Dando continuidade ao seu texto, ao mencionar que “grana preta” é “um flagrante exemplo de preconceito linguístico”, a autora claramente confunde preconceito linguístico com preconceito racial, que são duas coisas totalmente distintas. Mais uma vez, junta dois conceitos díspares às suas generalizações. Ao modificar o vocábulo para “grana afro-descencente”, aí sim a autora incorre em preconceito, ridicularizando impunemente os afro-descencentes. Acaso posso dizer que a coisa tá afro-descencente para o lado da autora?! Se pudesse, o faria, mas isso já é uma preterição.Antes de entender o Brasil, acredito que a autora deveria procurar entender mais da língua portuguesa. Eu começo sugerindo que ela leia as colunas de José Simão, na Folha de São Paulo.

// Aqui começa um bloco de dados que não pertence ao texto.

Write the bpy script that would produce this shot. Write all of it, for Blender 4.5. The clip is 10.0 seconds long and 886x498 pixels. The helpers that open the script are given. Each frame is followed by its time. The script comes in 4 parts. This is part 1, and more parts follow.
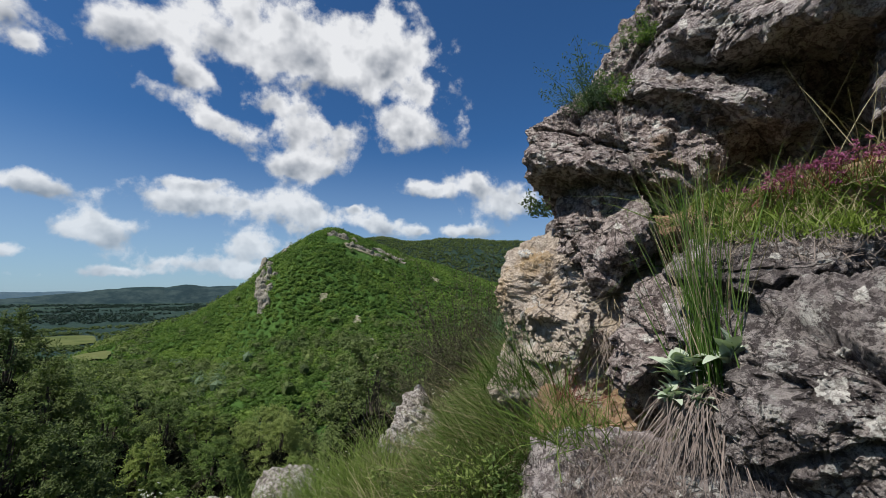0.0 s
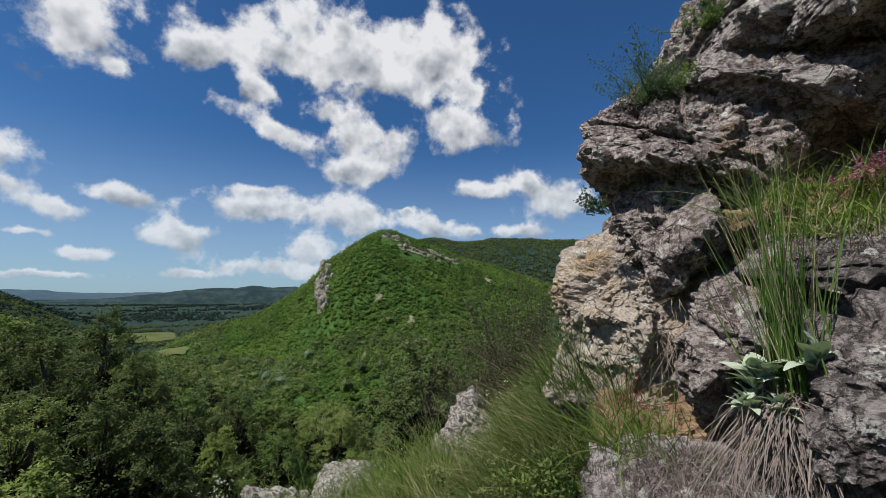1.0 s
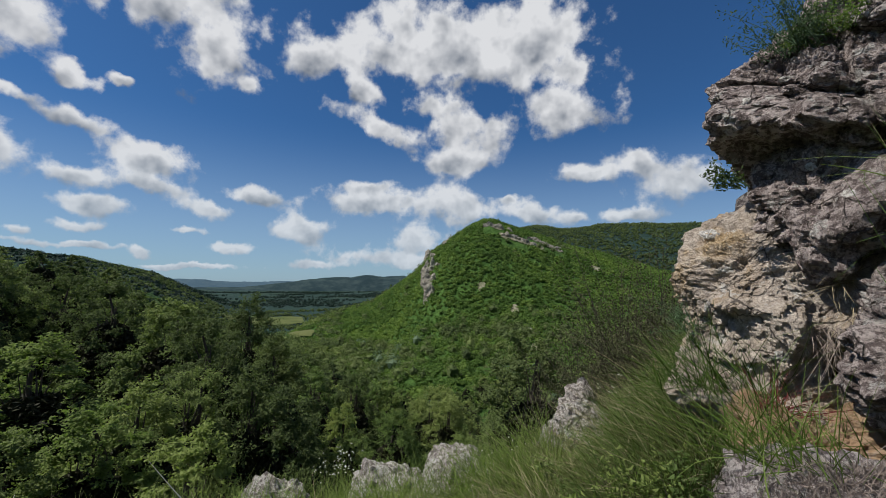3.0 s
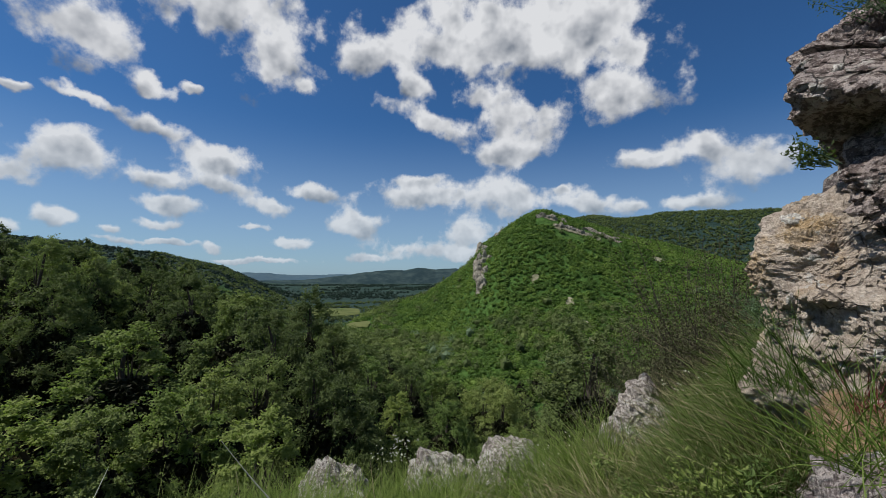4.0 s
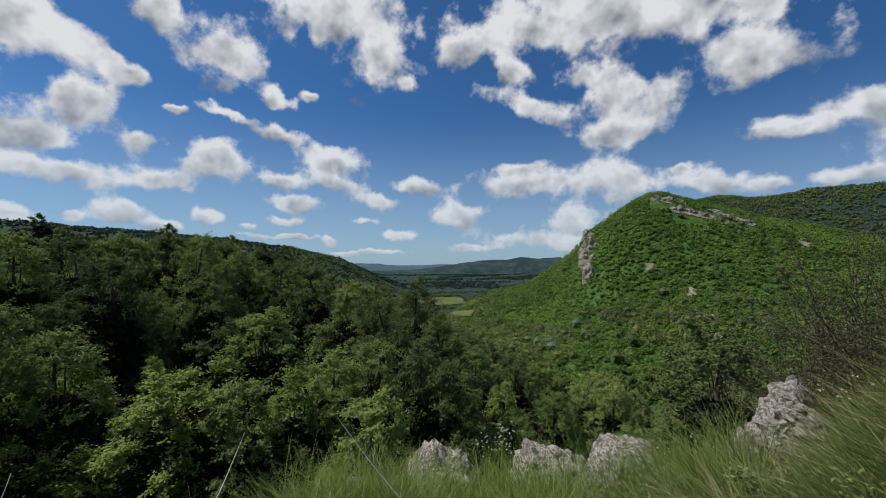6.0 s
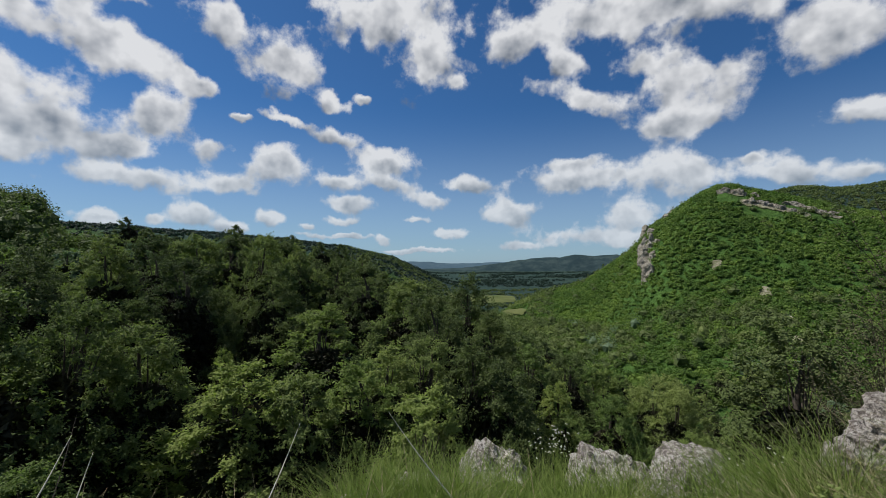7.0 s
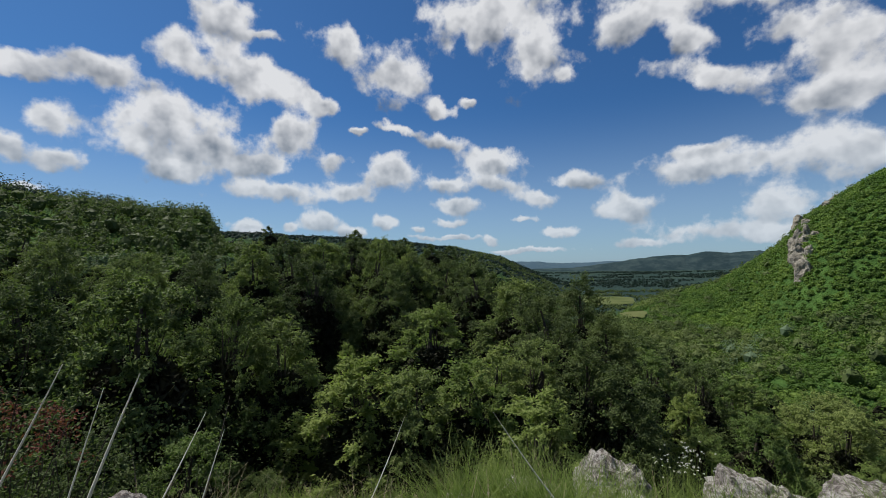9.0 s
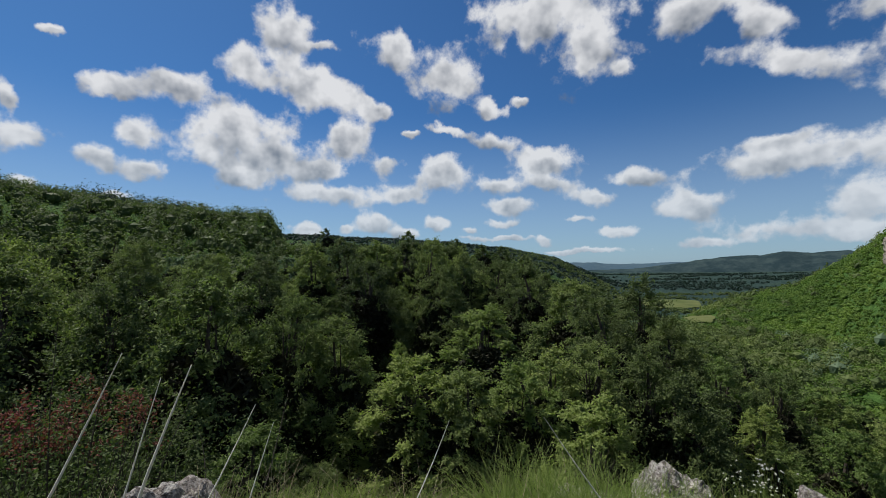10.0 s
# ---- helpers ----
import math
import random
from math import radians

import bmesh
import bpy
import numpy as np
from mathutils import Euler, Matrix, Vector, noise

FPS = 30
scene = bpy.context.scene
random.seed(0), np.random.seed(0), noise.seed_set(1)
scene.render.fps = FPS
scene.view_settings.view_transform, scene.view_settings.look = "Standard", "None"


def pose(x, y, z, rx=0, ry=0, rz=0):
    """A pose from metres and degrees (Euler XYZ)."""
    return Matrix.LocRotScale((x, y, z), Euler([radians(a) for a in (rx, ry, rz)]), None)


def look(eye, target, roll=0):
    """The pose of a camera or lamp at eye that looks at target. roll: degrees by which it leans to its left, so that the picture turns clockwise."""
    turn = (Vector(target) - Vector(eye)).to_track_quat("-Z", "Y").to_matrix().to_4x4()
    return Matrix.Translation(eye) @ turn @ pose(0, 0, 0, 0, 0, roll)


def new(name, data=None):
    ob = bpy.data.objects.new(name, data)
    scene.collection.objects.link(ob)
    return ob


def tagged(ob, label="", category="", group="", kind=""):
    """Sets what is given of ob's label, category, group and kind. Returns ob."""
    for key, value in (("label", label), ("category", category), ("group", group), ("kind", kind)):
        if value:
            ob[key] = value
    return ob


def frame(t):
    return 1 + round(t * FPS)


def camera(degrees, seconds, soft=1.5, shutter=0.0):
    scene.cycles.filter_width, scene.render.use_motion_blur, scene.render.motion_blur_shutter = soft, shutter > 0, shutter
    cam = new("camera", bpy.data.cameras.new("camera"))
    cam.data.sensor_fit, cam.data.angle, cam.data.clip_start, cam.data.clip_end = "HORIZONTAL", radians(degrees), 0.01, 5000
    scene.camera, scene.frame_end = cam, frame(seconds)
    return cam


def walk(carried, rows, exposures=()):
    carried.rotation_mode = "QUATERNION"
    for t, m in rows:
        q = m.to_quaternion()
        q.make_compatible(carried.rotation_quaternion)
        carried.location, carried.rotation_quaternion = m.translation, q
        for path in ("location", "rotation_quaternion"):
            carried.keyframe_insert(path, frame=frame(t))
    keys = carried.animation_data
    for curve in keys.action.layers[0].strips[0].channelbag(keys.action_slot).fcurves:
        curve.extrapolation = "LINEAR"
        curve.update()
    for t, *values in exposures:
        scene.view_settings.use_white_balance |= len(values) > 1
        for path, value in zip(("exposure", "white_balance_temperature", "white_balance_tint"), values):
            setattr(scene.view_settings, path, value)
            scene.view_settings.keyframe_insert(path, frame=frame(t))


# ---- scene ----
# ---- camera and its turn ----
cam = camera(92.3, 10.0, 0.65)
PATH = [
    (0, -0.000, 0.000, 1.500, 96.45, -0.41, -0.08),
    (0.5, -0.000, 0.002, 1.500, 96.47, -0.40, 3.34),
    (1, -0.001, 0.006, 1.499, 96.47, -0.46, 6.94),
    (1.5, -0.003, 0.011, 1.498, 96.34, -0.46, 10.33),
    (2, -0.005, 0.018, 1.496, 95.93, -0.48, 13.79),
    (2.5, -0.008, 0.027, 1.494, 95.42, -0.53, 17.26),
    (3, -0.012, 0.036, 1.492, 94.84, -0.56, 20.68),
    (4.5, -0.029, 0.072, 1.482, 93.32, -0.21, 31.20),
    (5, -0.037, 0.086, 1.478, 92.90, -0.13, 34.64),
    (5.5, -0.046, 0.101, 1.473, 92.58, -0.04, 37.99),
    (7, -0.078, 0.153, 1.456, 92.10, 0.19, 48.22),
    (7.5, -0.090, 0.172, 1.449, 92.05, 0.32, 51.86),
    (8, -0.104, 0.192, 1.442, 92.10, 0.51, 55.51),
    (8.5, -0.119, 0.212, 1.435, 92.18, 0.64, 59.06),
    (9, -0.135, 0.234, 1.427, 92.27, 0.80, 62.70),
    (9.5, -0.152, 0.257, 1.419, 92.35, 0.83, 66.34),
    (10, -0.170, 0.280, 1.410, 92.49, 0.73, 69.66),
]
walk(cam, [(t, pose(*row)) for t, *row in PATH], [(0, 0.10), (1, 0.05), (2.5, -0.08), (10, -0.06)])

# ---- light: high sun over the outcrop, broken cumulus sky ----
SUN_AZ, SUN_EL = -121.0, 57.0
EYE = Vector((0, 0, 1.5))


def way(az, el):
    """Unit direction; az in degrees clockwise from +y, el upwards."""
    a, e = radians(az), radians(el)
    return Vector((math.sin(a) * math.cos(e), math.cos(a) * math.cos(e), math.sin(e)))


def spot(az, el, r):
    """A place r metres (level distance) from the standpoint."""
    a = radians(az)
    return Vector((r * math.sin(a), r * math.cos(a), EYE.z + r * math.tan(radians(el))))


sun = new("sun", bpy.data.lights.new("sun", "SUN"))
sun.data.energy, sun.data.angle, sun.data.color = 6.0, radians(0.6), (1.0, 0.95, 0.87)
sun.matrix_world = look(way(SUN_AZ, SUN_EL) * 50, (0, 0, 0))

world = bpy.data.worlds.new("sky")
scene.world = world
world.use_nodes = True
wt = world.node_tree
wt.nodes.clear()


def wn(kind, operation="", use_clamp=False, noise_dimensions="", vector_type="", interpolation_type="", data_type="", blend_type=""):
    n = wt.nodes.new(kind)
    if operation:
        n.operation = operation
    if use_clamp:
        n.use_clamp = True
    if noise_dimensions:
        n.noise_dimensions = noise_dimensions
    if vector_type:
        n.vector_type = vector_type
    if interpolation_type:
        n.interpolation_type = interpolation_type
    if data_type:
        n.data_type = data_type
    if blend_type:
        n.blend_type = blend_type
    return n


def wmath(op, a, b=None, c=None, clamp=False):
    n = wn("ShaderNodeMath", operation=op, use_clamp=clamp)
    for i, v in enumerate((a, b, c)):
        if v is None:
            continue
        if isinstance(v, (int, float)):
            n.inputs[i].default_value = v
        else:
            wt.links.new(v, n.inputs[i])
    return n.outputs[0]


sky = wn("ShaderNodeTexSky")
sky.sky_type, sky.sun_disc = "NISHITA", False
sky.sun_elevation, sky.sun_rotation = radians(SUN_EL), radians(SUN_AZ)
sky.altitude, sky.air_density, sky.dust_density, sky.ozone_density = 600, 1.0, 0.6, 3.0
coord = wn("ShaderNodeTexCoord")
ray_dir = coord.outputs["Generated"]


def wnoise(vector, scale, detail, rough=0.55):
    n = wn("ShaderNodeTexNoise", noise_dimensions="3D")
    n.inputs["Scale"].default_value, n.inputs["Detail"].default_value, n.inputs["Roughness"].default_value = scale, detail, rough
    wt.links.new(vector, n.inputs["Vector"])
    return n


def wvec(op, a, b):
    n = wn("ShaderNodeVectorMath", operation=op)
    for i, v in enumerate((a, b)):
        if isinstance(v, tuple):
            n.inputs[i].default_value = v
        else:
            wt.links.new(v, n.inputs[i])
    return n.outputs[0]


# the ray's direction, stirred a little, so that the clouds get ragged outlines
warp = wnoise(ray_dir, 16.0, 4.0)
stir = wvec("MULTIPLY", wvec("SUBTRACT", warp.outputs["Color"], (0.5, 0.5, 0.5)), (0.055, 0.055, 0.045))
stirred = wvec("ADD", ray_dir, stir)
weights, heights = None, None


def cloud(az, el, wide, high, tilt):
    """One billow of cloud round a direction, with its half width and half height in degrees."""
    global weights, heights
    d = way(az, el)
    right = d.cross(Vector((0, 0, 1))).normalized()
    up = right.cross(d)
    t = radians(tilt)
    right, up = right * math.cos(t) - up * math.sin(t), right * math.sin(t) + up * math.cos(t)
    turn = Matrix((right, up, -d)).transposed().to_euler()
    grow = 0.98 + 0.22 * min(1.0, el / 24)
    m = wn("ShaderNodeMapping", vector_type="TEXTURE")
    m.inputs["Location"].default_value, m.inputs["Rotation"].default_value = d, turn
    m.inputs["Scale"].default_value = (math.tan(radians(wide)) * grow, math.tan(radians(high)) * grow, 0.5)
    source = stirred
    if weights is not None:
        chain = wn("ShaderNodeVectorMath", operation="MULTIPLY_ADD")
        wt.links.new(weights, chain.inputs[0])
        chain.inputs[1].default_value = (1e-6, 1e-6, 1e-6)
        wt.links.new(stirred, chain.inputs[2])
        source = chain.outputs[0]
    wt.links.new(source, m.inputs["Vector"])
    length = wn("ShaderNodeVectorMath", operation="LENGTH")
    wt.links.new(m.outputs[0], length.inputs[0])
    local = wn("ShaderNodeSeparateXYZ")
    wt.links.new(m.outputs[0], local.inputs[0])
    weight = wmath("POWER", 0.01, length.outputs["Value"])
    rise = wmath("MULTIPLY", weight, local.outputs["Y"])
    weights, heights = (weight, rise) if weights is None else (wmath("ADD", weights, weight), wmath("ADD", heights, rise))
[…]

Ele consegue ser cômico e criticar a política sem cair na vulgarização banal da língua portuguesa.
TEXTO QUE ORIGINOU A RÉPLICA: A Çituassão está gramática!, da Profª Drª Marly A. Cardone
Eu não entendo o Brasil: se por um lado (no caso, o de trás), o STF (Soltando Totalmente a Franga) liberou as relações estáveis homoafetadas, por outro lado, o MEC resolveu perseguir a Língua Portuguesa, independente do gênero, número e grau.
Num caso flagrante de gramaticofobia, os livros escolares agora estão ensinando que falar e escrever errado não tem nada demais. Na verdade, o governo está implantando no país um novo método pedagógico e revolucionário: a Demagogia do Oprimido.
O MEC (Ministério dos Erros de Concordância) não vai parar por aí: o ministro Fernando Errahd vai tornar obrigatória a introdução no currículo escolar do idioma sindical, a Língua Presa.
Essa grande virada na educação brasileira começou com o presidente Luís Sintáxio Lula da Silva que nunca acertou uma concordância na vida. Alíás, minto: a única concordância que o Lula aceita é a concordância verbal, a que trata do uso das verbas públicas.
Por falar em Dramática, quer dizer, Gramática, vamos fazer um pequeno exercício de Análise Sintática.
Na oração: O MINISTRO PALOCCI FATUROU UMA GRANA PRETA, quem é o sujeito?
Bem, o ministro Pallocci não é sujeito. Sujeito à investigação.
O que existe, na verdade, é um sujeito oculto: o sujeito que pagou a consultoria mas não quer aparecer de jeito nenhum.
E o predicado? Não tem predicado, só tem prejudicado. No caso, o contribuinte.
A única coisa que está errada mesmo na oração é a expressão “grana preta”, um flagrante exemplo de preconceito lingüístico contra as minorias “diferenciadas”.
Na verdade, o politicamente correto seria: O MINISTRO PALOCCI FATUROU UMA GRANA AFRO DESCENDENTE.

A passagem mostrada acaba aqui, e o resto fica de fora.